» **PROVIDED DATA**:
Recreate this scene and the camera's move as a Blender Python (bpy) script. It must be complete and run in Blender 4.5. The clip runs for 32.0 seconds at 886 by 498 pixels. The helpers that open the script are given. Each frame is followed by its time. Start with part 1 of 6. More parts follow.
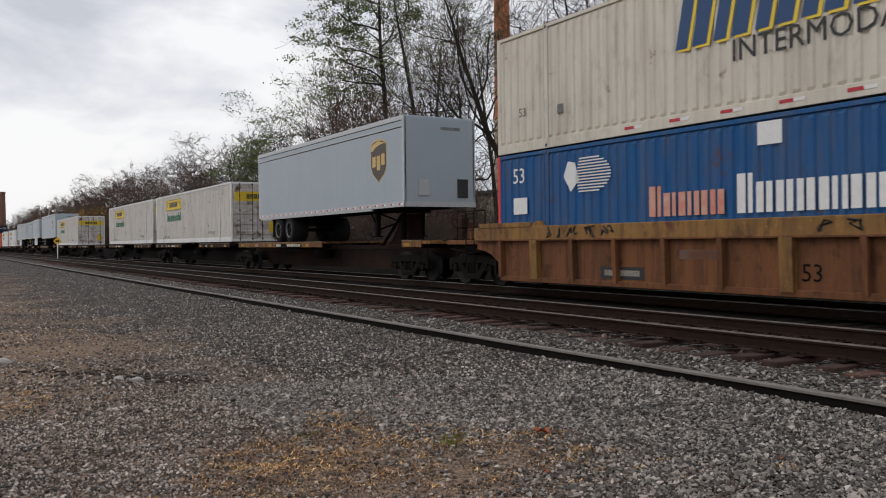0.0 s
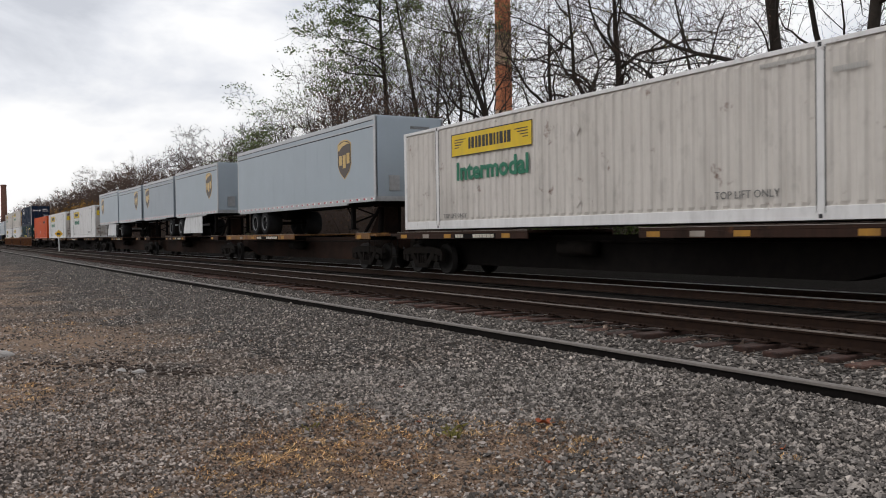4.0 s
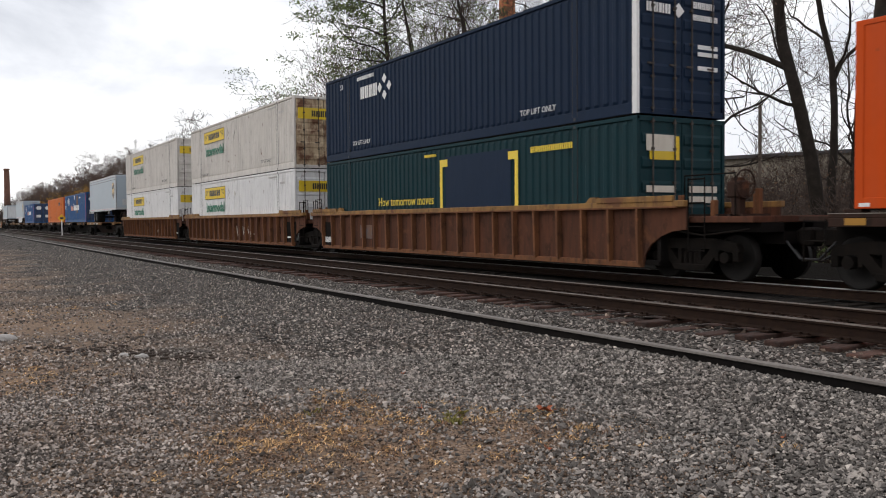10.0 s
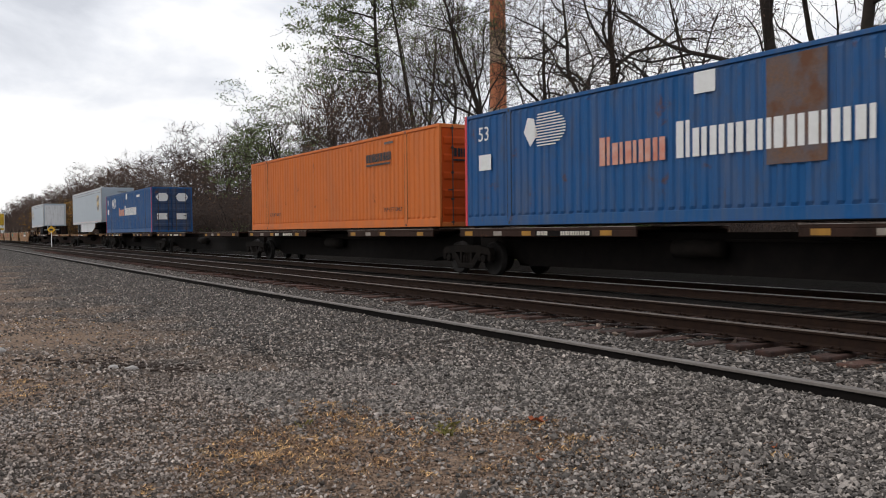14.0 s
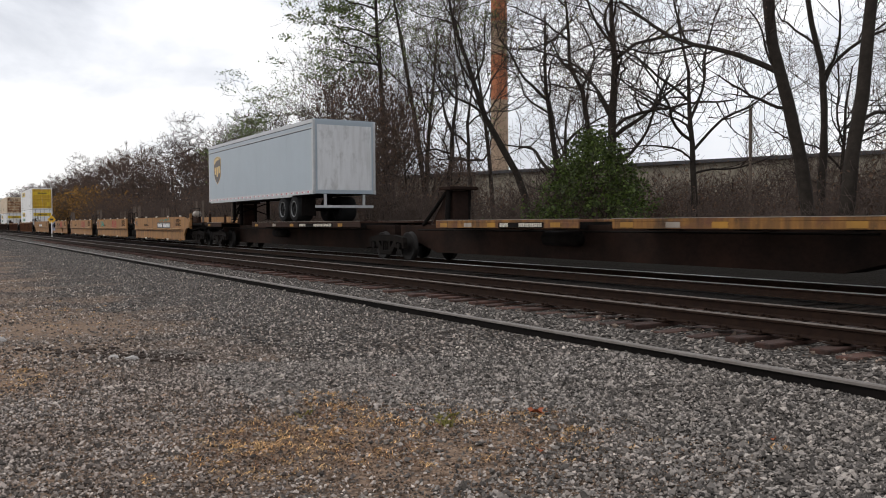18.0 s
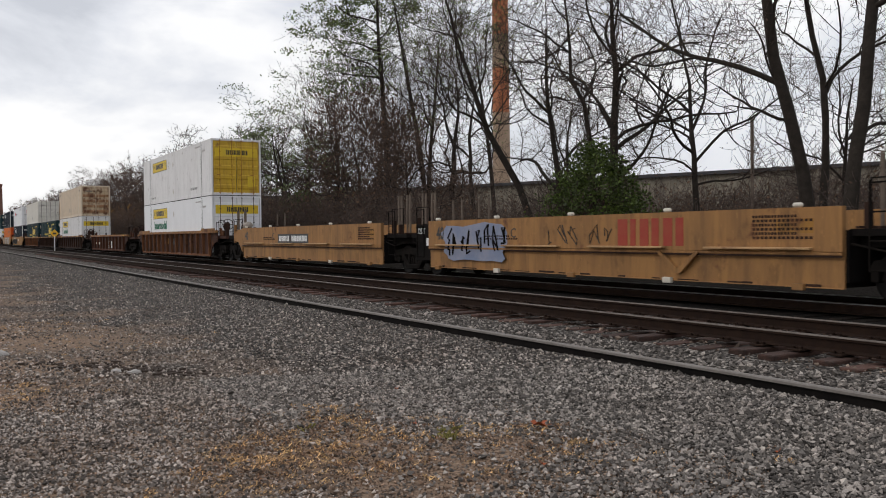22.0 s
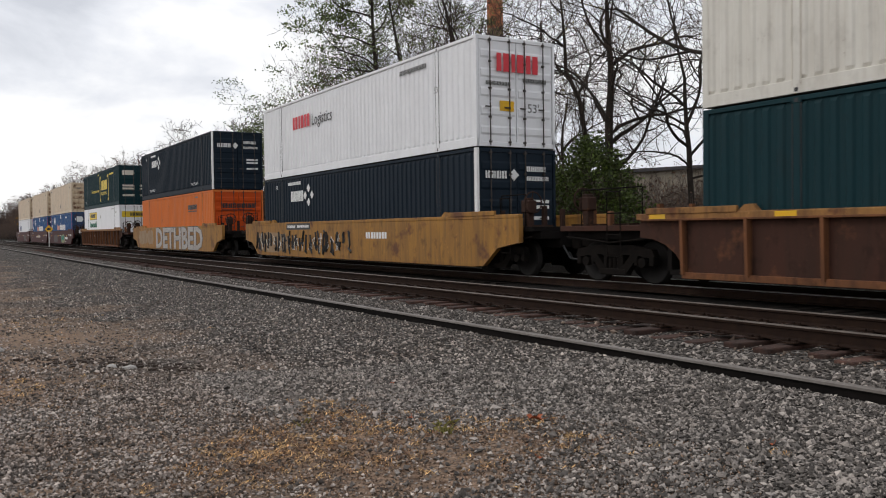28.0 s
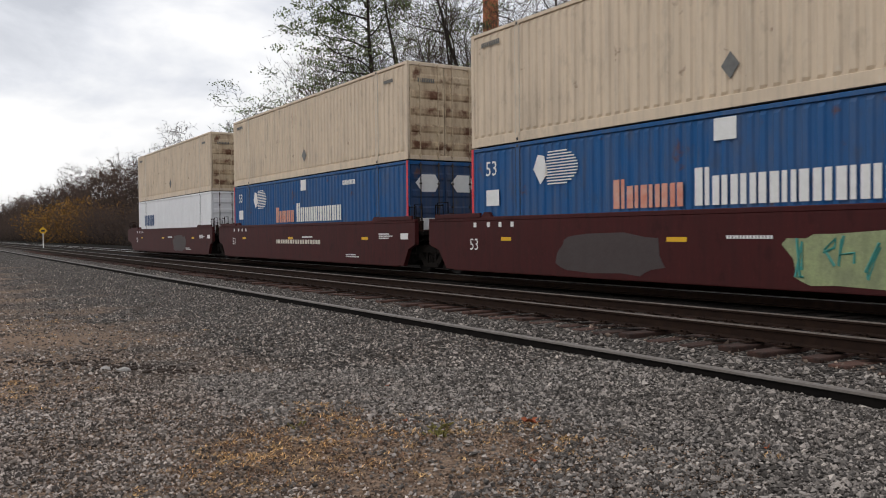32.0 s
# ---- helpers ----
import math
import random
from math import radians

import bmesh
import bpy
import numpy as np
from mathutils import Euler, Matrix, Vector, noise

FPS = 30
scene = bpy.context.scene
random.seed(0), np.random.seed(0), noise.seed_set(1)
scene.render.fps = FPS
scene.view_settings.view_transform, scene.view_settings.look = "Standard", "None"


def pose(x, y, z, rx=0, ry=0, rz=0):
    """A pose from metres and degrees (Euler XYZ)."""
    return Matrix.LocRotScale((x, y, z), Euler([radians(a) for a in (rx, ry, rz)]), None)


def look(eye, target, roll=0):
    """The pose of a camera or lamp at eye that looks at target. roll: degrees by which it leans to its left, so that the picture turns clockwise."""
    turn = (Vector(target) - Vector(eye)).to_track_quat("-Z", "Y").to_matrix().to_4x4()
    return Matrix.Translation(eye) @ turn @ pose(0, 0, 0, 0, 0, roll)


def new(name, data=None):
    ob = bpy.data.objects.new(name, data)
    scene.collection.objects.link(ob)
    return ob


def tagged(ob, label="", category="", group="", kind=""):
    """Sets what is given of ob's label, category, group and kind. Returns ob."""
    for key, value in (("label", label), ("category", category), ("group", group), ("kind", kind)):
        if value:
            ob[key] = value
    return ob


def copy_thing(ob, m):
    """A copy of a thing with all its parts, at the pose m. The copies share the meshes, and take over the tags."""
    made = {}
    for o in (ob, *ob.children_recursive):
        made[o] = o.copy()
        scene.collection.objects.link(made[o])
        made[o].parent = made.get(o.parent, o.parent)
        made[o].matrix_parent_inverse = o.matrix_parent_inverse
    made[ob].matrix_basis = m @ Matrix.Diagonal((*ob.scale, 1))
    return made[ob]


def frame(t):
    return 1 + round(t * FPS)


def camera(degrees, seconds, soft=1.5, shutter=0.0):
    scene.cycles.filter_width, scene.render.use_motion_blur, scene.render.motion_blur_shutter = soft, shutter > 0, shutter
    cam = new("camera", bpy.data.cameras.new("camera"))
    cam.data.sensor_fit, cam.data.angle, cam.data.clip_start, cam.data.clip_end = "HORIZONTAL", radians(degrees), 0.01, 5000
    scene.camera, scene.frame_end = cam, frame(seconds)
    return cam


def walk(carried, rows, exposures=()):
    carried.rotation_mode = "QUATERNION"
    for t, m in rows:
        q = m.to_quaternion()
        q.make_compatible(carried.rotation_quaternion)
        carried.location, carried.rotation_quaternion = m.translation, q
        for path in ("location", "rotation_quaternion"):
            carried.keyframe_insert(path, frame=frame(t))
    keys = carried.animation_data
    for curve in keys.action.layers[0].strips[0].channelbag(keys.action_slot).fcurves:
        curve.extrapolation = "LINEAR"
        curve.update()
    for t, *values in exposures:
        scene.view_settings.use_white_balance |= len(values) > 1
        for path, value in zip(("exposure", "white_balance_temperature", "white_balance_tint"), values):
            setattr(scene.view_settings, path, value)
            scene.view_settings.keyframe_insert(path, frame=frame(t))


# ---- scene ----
# camera: held by hand beside the line, standing on one spot
cam = camera(55.12, 32.0, soft=1.0, shutter=0.05)
EYE = (0.0, 0.0, 1.196)
TURNS = [
    (0, 89.480, 0.729, 59.114),
    (0.5, 89.432, 0.723, 59.116),
    (1, 89.616, 0.564, 59.131),
    (1.5, 89.670, 0.611, 59.143),
    (2, 89.762, 0.592, 59.168),
    (2.5, 89.678, 0.669, 59.163),
    (3, 89.339, 0.706, 59.225),
    (3.5, 89.130, 0.841, 59.225),
    (5.5, 88.349, 0.530, 59.028),
    (6, 88.294, 0.391, 59.033),
    (6.5, 88.230, 0.272, 59.096),
    (7, 88.051, 0.236, 59.130),
    (7.5, 88.002, 0.368, 59.139),
    (8, 87.939, 0.444, 59.162),
    (8.5, 87.949, 0.452, 59.175),
    (9, 88.010, 0.572, 59.293),
    (9.5, 87.968, 0.510, 59.146),
    (10, 88.034, 0.506, 59.371),
    (10.5, 88.125, 0.483, 59.160),
    (11, 88.162, 0.491, 59.087),
    (11.5, 88.095, 0.508, 59.146),
    (12, 88.099, 0.487, 59.133),
    (12.5, 88.201, 0.485, 59.011),
    (13, 88.476, 0.390, 58.288),
    (13.5, 88.617, 0.306, 58.418),
    (14, 88.755, 0.613, 58.779),
    (14.5, 88.727, 0.633, 58.829),
    (16.5, 88.345, 0.498, 58.791),
    (17, 88.271, 0.463, 58.800),
    (17.5, 88.208, 0.444, 58.766),
    (18, 88.168, 0.392, 58.804),
    (18.5, 88.225, 0.376, 58.757),
    (19, 88.244, 0.459, 58.747),
    (19.5, 88.493, 0.488, 58.807),
    (20, 88.769, 0.653, 58.840),
    (20.5, 88.929, 0.726, 58.872),
    (21, 89.027, 0.782, 58.857),
    (21.5, 89.048, 0.736, 58.879),
    (22, 89.022, 0.600, 58.955),
    (22.5, 89.047, 0.451, 58.868),
    (23, 88.921, 0.380, 58.848),
    (23.5, 88.786, 0.456, 58.862),
    (24, 88.712, 0.506, 58.841),
    (24.5, 88.673, 0.607, 58.823),
    (25, 88.690, 0.799, 58.818),
    (25.5, 88.755, 0.820, 58.785),
    (27.5, 88.614, 0.852, 58.628),
    (28, 88.641, 0.774, 58.645),
    (28.5, 88.619, 0.697, 58.546),
    (29, 88.581, 0.723, 58.432),
    (29.5, 88.626, 0.809, 58.449),
    (30, 88.687, 0.800, 58.393),
    (30.5, 88.746, 0.875, 58.365),
    (31, 88.791, 0.691, 58.292),
    (31.5, 88.851, 0.602, 58.317),
    (32, 88.830, 0.588, 58.319),
]
# the camera meters a little brighter or darker as the load changes
STOPS = [(0, -0.38), (2, -0.42), (3, -0.40), (6, -0.10), (7, -0.12), (8, -0.26), (9, -0.20), (10, -0.10), (11, -0.12), (12, -0.30), (13, -0.30), (14, -0.20), (17, -0.14), (18, -0.13), (19, -0.20), (20, -0.33), (22, -0.30),
         (23, -0.31), (24, -0.34), (25, -0.32), (28, -0.22), (29, -0.20), (30, -0.09), (31, -0.24), (32, -0.29)]
walk(cam, [(t, pose(*EYE, rx, ry, rz)) for t, rx, ry, rz in TURNS], STOPS)

# plan: x along the line (train runs towards +x), y away from the camera, rail tops of the main tracks at z = 0
TRACK_NEAR, TRACK_TRAIN, SPARE_RAIL = 9.437, 13.577, 6.57


def lerp(a, b, k):
    return a + (b - a) * k


# ---------------------------------------------------------------- world and sun
def make_world():
    w = bpy.data.worlds.new("sky")
    scene.world = w
    w.use_nodes = True
    nt = w.node_tree
    nt.nodes.clear()
    nd, ln = nt.nodes.new, nt.links.new
    out, bg = nd("ShaderNodeOutputWorld"), nd("ShaderNodeBackground")
    sky = nd("ShaderNodeTexSky")
    sky.sky_type, sky.sun_disc = "NISHITA", False
    sky.sun_elevation, sky.sun_rotation = radians(38), radians(205)
    sky.air_density, sky.dust_density = 1.4, 2.0
    gain = nd("ShaderNodeVectorMath")
    gain.operation = "SCALE"
    gain.inputs["Scale"].default_value = 0.10
    ln(sky.outputs["Color"], gain.inputs[0])
    tc, mp = nd("ShaderNodeTexCoord"), nd("ShaderNodeMapping")
    mp.inputs["Scale"].default_value = (1.0, 1.0, 3.0)
    ln(tc.outputs["Generated"], mp.inputs["Vector"])
    n1 = nd("ShaderNodeTexNoise")
    n1.inputs["Scale"].default_value, n1.inputs["Detail"].default_value = 2.6, 7
    n1.inputs["Roughness"].default_value = 0.55
    n1.inputs["Distortion"].default_value = 0.35
    ln(mp.outputs["Vector"], n1.inputs["Vector"])
    ramp = nd("ShaderNodeValToRGB")
    e = ramp.color_ramp.elements
    e[0].position, e[0].color = 0.34, (0.80, 0.825, 0.90, 1)
    e[1].position, e[1].color = 0.56, (1.33, 1.325, 1.34, 1)
    k = ramp.color_ramp.elements.new(0.45)
    k.color = (1.05, 1.07, 1.14, 1)
    ln(n1.outputs["Fac"], ramp.inputs["Fac"])
    mix = nd("ShaderNodeMix")
    mix.data_type = "RGBA"
    mix.inputs["Factor"].default_value = 0.90
    ln(gain.outputs["Vector"], mix.inputs["A"])
    ln(ramp.outputs["Color"], mix.inputs["B"])
    ln(mix.outputs["Result"], bg.inputs["Color"])
    bg.inputs["Strength"].default_value = 1.0
    ln(bg.outputs["Background"], out.inputs["Surface"])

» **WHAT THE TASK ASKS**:
Extract the lines exactly, please: the first line of the listing, the line with "made[o].parent = made.get(o.parent, o.parent)", and every line between them, but no pictures.

» **THE ANSWER**:
Recreate this scene and the camera's move as a Blender Python (bpy) script. It must be complete and run in Blender 4.5. The clip runs for 32.0 seconds at 886 by 498 pixels. The helpers that open the script are given. Each frame is followed by its time. Start with part 1 of 6. More parts follow.
0.0 s
4.0 s
10.0 s
14.0 s
18.0 s
22.0 s
28.0 s
32.0 s
# ---- helpers ----
import math
import random
from math import radians

import bmesh
import bpy
import numpy as np
from mathutils import Euler, Matrix, Vector, noise

FPS = 30
scene = bpy.context.scene
random.seed(0), np.random.seed(0), noise.seed_set(1)
scene.render.fps = FPS
scene.view_settings.view_transform, scene.view_settings.look = "Standard", "None"


def pose(x, y, z, rx=0, ry=0, rz=0):
    """A pose from metres and degrees (Euler XYZ)."""
    return Matrix.LocRotScale((x, y, z), Euler([radians(a) for a in (rx, ry, rz)]), None)


def look(eye, target, roll=0):
    """The pose of a camera or lamp at eye that looks at target. roll: degrees by which it leans to its left, so that the picture turns clockwise."""
    turn = (Vector(target) - Vector(eye)).to_track_quat("-Z", "Y").to_matrix().to_4x4()
    return Matrix.Translation(eye) @ turn @ pose(0, 0, 0, 0, 0, roll)


def new(name, data=None):
    ob = bpy.data.objects.new(name, data)
    scene.collection.objects.link(ob)
    return ob


def tagged(ob, label="", category="", group="", kind=""):
    """Sets what is given of ob's label, category, group and kind. Returns ob."""
    for key, value in (("label", label), ("category", category), ("group", group), ("kind", kind)):
        if value:
            ob[key] = value
    return ob


def copy_thing(ob, m):
    """A copy of a thing with all its parts, at the pose m. The copies share the meshes, and take over the tags."""
    made = {}
    for o in (ob, *ob.children_recursive):
        made[o] = o.copy()
        scene.collection.objects.link(made[o])
        made[o].parent = made.get(o.parent, o.parent)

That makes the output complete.